The Fourth of July brings to mind American Flags, parades, fireworks, BBQ and, where I live, country music. If you are like me, the start of the national anthem causes you to stand up, place your hand over your heart and look around for the United States flag. Tears well in your eyes, your chest swells and you are thankful to be an American. If the national anthem is followed by a rendition of Lee Greenwoods’ God Bless the USA, it can lead to swaying, hugging and tears streaming down your face.
My earliest memories of July 4th include a parade made up of a few cars and a fire truck in a small town in Georgia in the early 1970s. The parade traveled so fast that, instead of walking the route and shaking hands, we drove and waved out of the back window of our car (with Dad’s campaign sign on the top, of course).
And that was just the early morning parade. Our July 4ths often ended, after numerous other parades and BBQ’s, with our family watching fireworks at the lake in our hometown of Carrollton. These memories made a lasting impact on me and helped me understand and appreciate the importance of being an American.

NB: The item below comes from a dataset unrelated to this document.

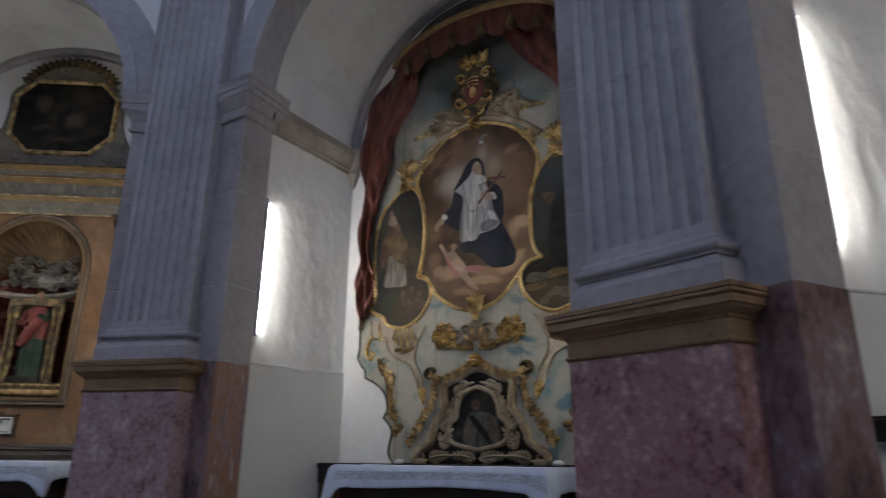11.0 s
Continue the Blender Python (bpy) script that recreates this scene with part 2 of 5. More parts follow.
RED_CLOTH = mat("red_painted_drapery", [(0.22, (0.0176, 0.0067, 0.0049)), (0.45, (0.0722, 0.0176, 0.0107)), (0.68, (0.1320, 0.0370, 0.0213)), (0.88, (0.1672, 0.0714, 0.0410))], 6, 0.5, 0.3, 22, stretch=(2, 2, 0.7), fine=0.4, detail=12)
UMBER = mat("umber_oil_paint", [(0.2, (0.0255, 0.0145, 0.0085)), (0.45, (0.0663, 0.0399, 0.0221)), (0.62, (0.1062, 0.0663, 0.0374)), (0.85, (0.1403, 0.0952, 0.0578))], 1.6, 0.55, 0.08, 60, fine=0.15, distort=0.8, spec=0.12)
NIGHT = mat("dark_oil_paint", [(0.2, (0.006, 0.006, 0.006)), (0.5, (0.018, 0.016, 0.013)), (0.85, (0.045, 0.035, 0.026))], 2.2, 0.6, 0.08, 60, fine=0.15, distort=0.8, spec=0.06)
P_WHITE = mat("grey_white_oil_paint", [(0.3, (0.2080, 0.2000, 0.1880)), (0.7, (0.3840, 0.3680, 0.3440))], 5, 0.35, 0.08, 60, stretch=(4, 1, 0.7))
P_HABIT = mat("grey_habit_oil_paint", [(0.3, (0.110, 0.108, 0.108)), (0.5, (0.205, 0.200, 0.192)), (0.7, (0.315, 0.305, 0.290))], 6, 0.4, 0.08, 60, stretch=(5, 1, 0.5), fine=0.2)
P_FOLD = mat("shaded_grey_oil_paint", [(0.3, (0.075, 0.074, 0.076)), (0.7, (0.135, 0.132, 0.130))], 6, 0.4, 0.08, 60, stretch=(4, 1, 0.6))
P_COPE = mat("dull_gold_oil_paint", [(0.3, (0.040, 0.027, 0.012)), (0.7, (0.100, 0.068, 0.032))], 9, 0.6, 0.1, 60, spec=0.12)
P_TERRA = mat("dull_red_oil_paint", [(0.3, (0.034, 0.016, 0.010)), (0.7, (0.078, 0.038, 0.024))], 9, 0.6, 0.1, 60, spec=0.12)
P_ALB = mat("dim_white_oil_paint", [(0.3, (0.060, 0.054, 0.044)), (0.5, (0.110, 0.098, 0.080)), (0.7, (0.175, 0.160, 0.132))], 8, 0.6, 0.1, 60, spec=0.12, stretch=(5, 1, 0.6))
P_GREY_ROBE = mat("dark_grey_robe_oil_paint", [(0.3, (0.026, 0.025, 0.023)), (0.5, (0.050, 0.048, 0.044)), (0.7, (0.092, 0.086, 0.078))], 9, 0.6, 0.1, 60, spec=0.12, stretch=(3, 1, 0.7))
P_MITRE = mat("dull_rose_oil_paint", [(0.3, (0.075, 0.048, 0.038)), (0.7, (0.160, 0.115, 0.085))], 12, 0.6, 0.1, 60, spec=0.12)
P_DIMFLESH = mat("dim_flesh_oil_paint", [(0.3, (0.0400, 0.0240, 0.0160)), (0.7, (0.0880, 0.0560, 0.0368))], 16, 0.6, 0.1, 60, spec=0.12)
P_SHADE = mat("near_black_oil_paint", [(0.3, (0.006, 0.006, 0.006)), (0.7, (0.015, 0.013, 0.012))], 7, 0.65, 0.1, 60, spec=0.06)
P_PAGE = mat("dim_page_oil_paint", [(0.3, (0.0357, 0.0306, 0.0229)), (0.7, (0.0978, 0.0833, 0.0629))], 12, 0.6, 0.1, 60, spec=0.12, fine=0.5)
P_BLACK = mat("black_oil_paint", [(0.3, (0.008, 0.009, 0.013)), (0.7, (0.018, 0.019, 0.026))], 5, 0.6, 0.08, 60, spec=0.2)
P_PINK = mat("rose_oil_paint", [(0.3, (0.165, 0.060, 0.052)), (0.7, (0.270, 0.125, 0.105))], 12, 0.35, 0.08, 60, fine=0.5)
P_DIM = mat("dim_brown_oil_paint", [(0.2, (0.022, 0.016, 0.012)), (0.8, (0.060, 0.044, 0.030))], 7, 0.6, 0.08, 60, spec=0.2)
P_FLESH = mat("ochre_oil_paint", [(0.3, (0.175, 0.115, 0.072)), (0.7, (0.300, 0.215, 0.145))], 9, 0.35, 0.08, 60)
S_ROBE = mat("dark_gilded_robe", [(0.40, (0.007, 0.005, 0.004)), (0.56, (0.018, 0.012, 0.009)), (0.63, (0.024, 0.016, 0.009)), (0.67, (0.62, 0.43, 0.12))], 17, 0.40, 0.25, 50, fine=0.35, spec=0.07, stretch=(1.5, 1.5, 0.55), distort=0.8, gilt=1)
S_CAPE = mat("dark_grey_cape", [(0.3, (0.006, 0.005, 0.005)), (0.62, (0.018, 0.013, 0.012)), (0.70, (0.040, 0.028, 0.018)), (0.74, (0.34, 0.24, 0.09))], 14, 0.45, 0.25, 50, fine=0.4, spec=0.06, gilt=1)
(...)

Last week, my daughter Maggie and I were in Washington where we visited the National Archives . It houses the Charters of Freedom, which include the Declaration of Independence, the United States Constitution and the Bill of Rights. Together these documents form the foundation of our nation.
As we waited in line at the rotunda to see these Charters of Freedom, Maggie asked, “What do these mean?” I explained to her that The Declaration of Independence is like her birth certificate, that it is the document that records the birth of our country. July 4th, the date of its signing, is celebrated as our country’s birthday. Now this is a concept that she can understand, birthdays are important and cause for celebration in our family.
Maggie then asked what she would be if the United States had not been born. “An English subject,” I replied. Her eyes widened as she began to absorb the meaning. She decided that she was glad that the United States was born, as am I.